● What is asked: Keep to the lines between the one holding "Continue the Blender" and the one holding "return (ox +", inclusive, and write them out exactly.
━━━━━ Source data
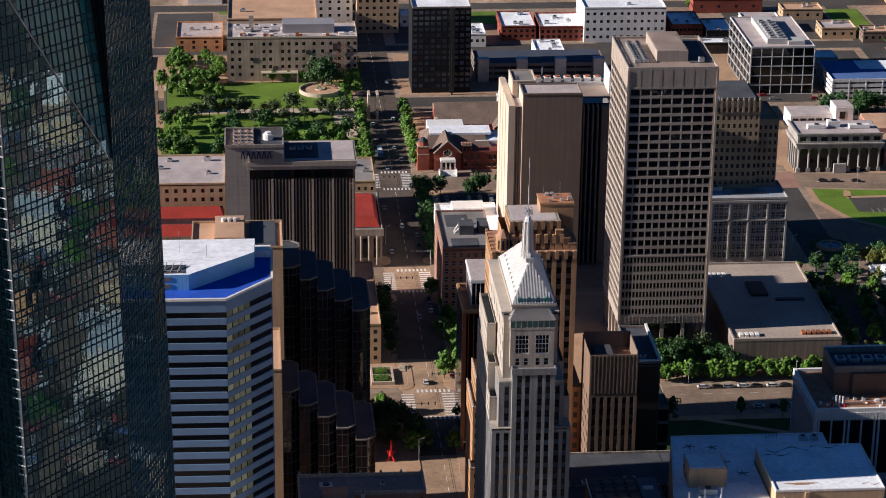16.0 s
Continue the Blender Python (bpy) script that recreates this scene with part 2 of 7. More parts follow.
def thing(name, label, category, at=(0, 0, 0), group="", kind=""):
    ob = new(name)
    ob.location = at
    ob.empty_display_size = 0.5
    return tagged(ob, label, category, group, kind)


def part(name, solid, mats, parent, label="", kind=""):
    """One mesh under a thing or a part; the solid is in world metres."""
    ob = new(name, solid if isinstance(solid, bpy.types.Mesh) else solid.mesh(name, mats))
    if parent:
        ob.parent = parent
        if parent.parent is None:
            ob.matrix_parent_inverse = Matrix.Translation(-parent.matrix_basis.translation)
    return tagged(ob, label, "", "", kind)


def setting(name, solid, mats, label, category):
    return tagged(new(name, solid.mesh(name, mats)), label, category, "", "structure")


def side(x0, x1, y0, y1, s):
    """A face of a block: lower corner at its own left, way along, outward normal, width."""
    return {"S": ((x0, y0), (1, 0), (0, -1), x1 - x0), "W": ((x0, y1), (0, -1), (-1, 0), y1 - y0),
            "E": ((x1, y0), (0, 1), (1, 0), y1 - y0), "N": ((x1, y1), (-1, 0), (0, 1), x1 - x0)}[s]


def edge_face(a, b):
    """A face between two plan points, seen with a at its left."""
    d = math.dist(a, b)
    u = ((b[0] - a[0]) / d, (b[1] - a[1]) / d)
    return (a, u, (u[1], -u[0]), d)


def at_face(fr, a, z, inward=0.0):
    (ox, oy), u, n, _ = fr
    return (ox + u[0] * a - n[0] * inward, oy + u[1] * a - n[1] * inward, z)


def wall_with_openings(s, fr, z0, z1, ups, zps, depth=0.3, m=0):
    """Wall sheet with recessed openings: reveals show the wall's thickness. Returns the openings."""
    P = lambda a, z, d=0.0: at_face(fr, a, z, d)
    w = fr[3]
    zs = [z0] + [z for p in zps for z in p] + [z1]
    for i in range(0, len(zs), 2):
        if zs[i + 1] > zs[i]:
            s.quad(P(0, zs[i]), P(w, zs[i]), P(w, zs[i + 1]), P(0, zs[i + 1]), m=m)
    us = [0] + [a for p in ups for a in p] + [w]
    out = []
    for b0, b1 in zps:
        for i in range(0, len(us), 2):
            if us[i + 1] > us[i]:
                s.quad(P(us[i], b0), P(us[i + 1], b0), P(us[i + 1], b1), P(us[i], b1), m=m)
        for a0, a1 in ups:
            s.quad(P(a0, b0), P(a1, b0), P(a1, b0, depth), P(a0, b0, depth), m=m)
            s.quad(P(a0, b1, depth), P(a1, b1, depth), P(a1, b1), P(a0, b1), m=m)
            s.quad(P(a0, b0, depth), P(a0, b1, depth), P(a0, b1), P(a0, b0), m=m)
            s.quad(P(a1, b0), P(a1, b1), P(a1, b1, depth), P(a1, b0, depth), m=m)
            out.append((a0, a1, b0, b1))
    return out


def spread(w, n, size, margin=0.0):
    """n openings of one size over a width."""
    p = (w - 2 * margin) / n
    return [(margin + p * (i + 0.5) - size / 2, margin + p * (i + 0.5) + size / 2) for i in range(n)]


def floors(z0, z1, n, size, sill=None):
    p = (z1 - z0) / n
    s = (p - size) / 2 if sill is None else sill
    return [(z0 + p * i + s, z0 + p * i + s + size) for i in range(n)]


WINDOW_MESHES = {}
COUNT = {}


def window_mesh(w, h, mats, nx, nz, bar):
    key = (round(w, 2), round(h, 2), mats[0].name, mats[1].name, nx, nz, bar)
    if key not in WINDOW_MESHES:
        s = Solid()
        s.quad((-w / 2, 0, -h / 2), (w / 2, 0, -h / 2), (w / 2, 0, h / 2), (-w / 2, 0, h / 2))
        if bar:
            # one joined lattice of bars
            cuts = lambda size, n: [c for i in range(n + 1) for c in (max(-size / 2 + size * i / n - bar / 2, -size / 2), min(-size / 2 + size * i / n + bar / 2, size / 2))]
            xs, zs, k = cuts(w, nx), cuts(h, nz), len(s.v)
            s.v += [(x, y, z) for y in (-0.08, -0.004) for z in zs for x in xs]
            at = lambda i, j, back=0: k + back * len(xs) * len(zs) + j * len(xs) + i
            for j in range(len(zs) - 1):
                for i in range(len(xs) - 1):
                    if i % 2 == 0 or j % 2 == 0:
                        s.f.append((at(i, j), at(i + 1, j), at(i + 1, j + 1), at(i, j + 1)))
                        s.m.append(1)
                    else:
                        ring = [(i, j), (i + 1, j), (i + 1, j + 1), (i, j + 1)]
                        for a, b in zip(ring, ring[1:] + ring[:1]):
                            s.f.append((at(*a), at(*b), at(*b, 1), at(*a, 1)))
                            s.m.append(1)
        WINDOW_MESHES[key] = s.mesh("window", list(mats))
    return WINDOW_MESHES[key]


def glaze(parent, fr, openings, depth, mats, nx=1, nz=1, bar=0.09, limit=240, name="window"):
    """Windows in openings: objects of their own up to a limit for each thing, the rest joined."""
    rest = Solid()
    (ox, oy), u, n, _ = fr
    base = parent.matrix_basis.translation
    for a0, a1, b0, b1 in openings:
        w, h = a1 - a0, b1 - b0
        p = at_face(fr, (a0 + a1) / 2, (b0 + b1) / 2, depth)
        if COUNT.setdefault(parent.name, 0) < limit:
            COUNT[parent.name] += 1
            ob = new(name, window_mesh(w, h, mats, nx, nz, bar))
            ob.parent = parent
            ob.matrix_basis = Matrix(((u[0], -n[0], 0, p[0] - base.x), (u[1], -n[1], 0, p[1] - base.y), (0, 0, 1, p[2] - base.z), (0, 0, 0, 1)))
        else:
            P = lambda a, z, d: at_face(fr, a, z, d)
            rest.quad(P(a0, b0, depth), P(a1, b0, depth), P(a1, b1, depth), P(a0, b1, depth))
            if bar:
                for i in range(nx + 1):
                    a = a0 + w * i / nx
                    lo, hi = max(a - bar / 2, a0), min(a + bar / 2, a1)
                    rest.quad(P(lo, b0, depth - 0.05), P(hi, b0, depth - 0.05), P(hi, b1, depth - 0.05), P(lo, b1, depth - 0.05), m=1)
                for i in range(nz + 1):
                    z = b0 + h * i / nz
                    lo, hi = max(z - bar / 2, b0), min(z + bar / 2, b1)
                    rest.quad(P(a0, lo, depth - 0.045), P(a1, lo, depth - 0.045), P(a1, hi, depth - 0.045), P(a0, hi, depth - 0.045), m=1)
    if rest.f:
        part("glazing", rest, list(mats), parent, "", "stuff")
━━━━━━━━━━
● Answer to this task:
Continue the Blender Python (bpy) script that recreates this scene with part 2 of 7. More parts follow.
def thing(name, label, category, at=(0, 0, 0), group="", kind=""):
    ob = new(name)
    ob.location = at
    ob.empty_display_size = 0.5
    return tagged(ob, label, category, group, kind)


def part(name, solid, mats, parent, label="", kind=""):
    """One mesh under a thing or a part; the solid is in world metres."""
    ob = new(name, solid if isinstance(solid, bpy.types.Mesh) else solid.mesh(name, mats))
    if parent:
        ob.parent = parent
        if parent.parent is None:
            ob.matrix_parent_inverse = Matrix.Translation(-parent.matrix_basis.translation)
    return tagged(ob, label, "", "", kind)


def setting(name, solid, mats, label, category):
    return tagged(new(name, solid.mesh(name, mats)), label, category, "", "structure")


def side(x0, x1, y0, y1, s):
    """A face of a block: lower corner at its own left, way along, outward normal, width."""
    return {"S": ((x0, y0), (1, 0), (0, -1), x1 - x0), "W": ((x0, y1), (0, -1), (-1, 0), y1 - y0),
            "E": ((x1, y0), (0, 1), (1, 0), y1 - y0), "N": ((x1, y1), (-1, 0), (0, 1), x1 - x0)}[s]


def edge_face(a, b):
    """A face between two plan points, seen with a at its left."""
    d = math.dist(a, b)
    u = ((b[0] - a[0]) / d, (b[1] - a[1]) / d)
    return (a, u, (u[1], -u[0]), d)


def at_face(fr, a, z, inward=0.0):
    (ox, oy), u, n, _ = fr
    return (ox + u[0] * a - n[0] * inward, oy + u[1] * a - n[1] * inward, z)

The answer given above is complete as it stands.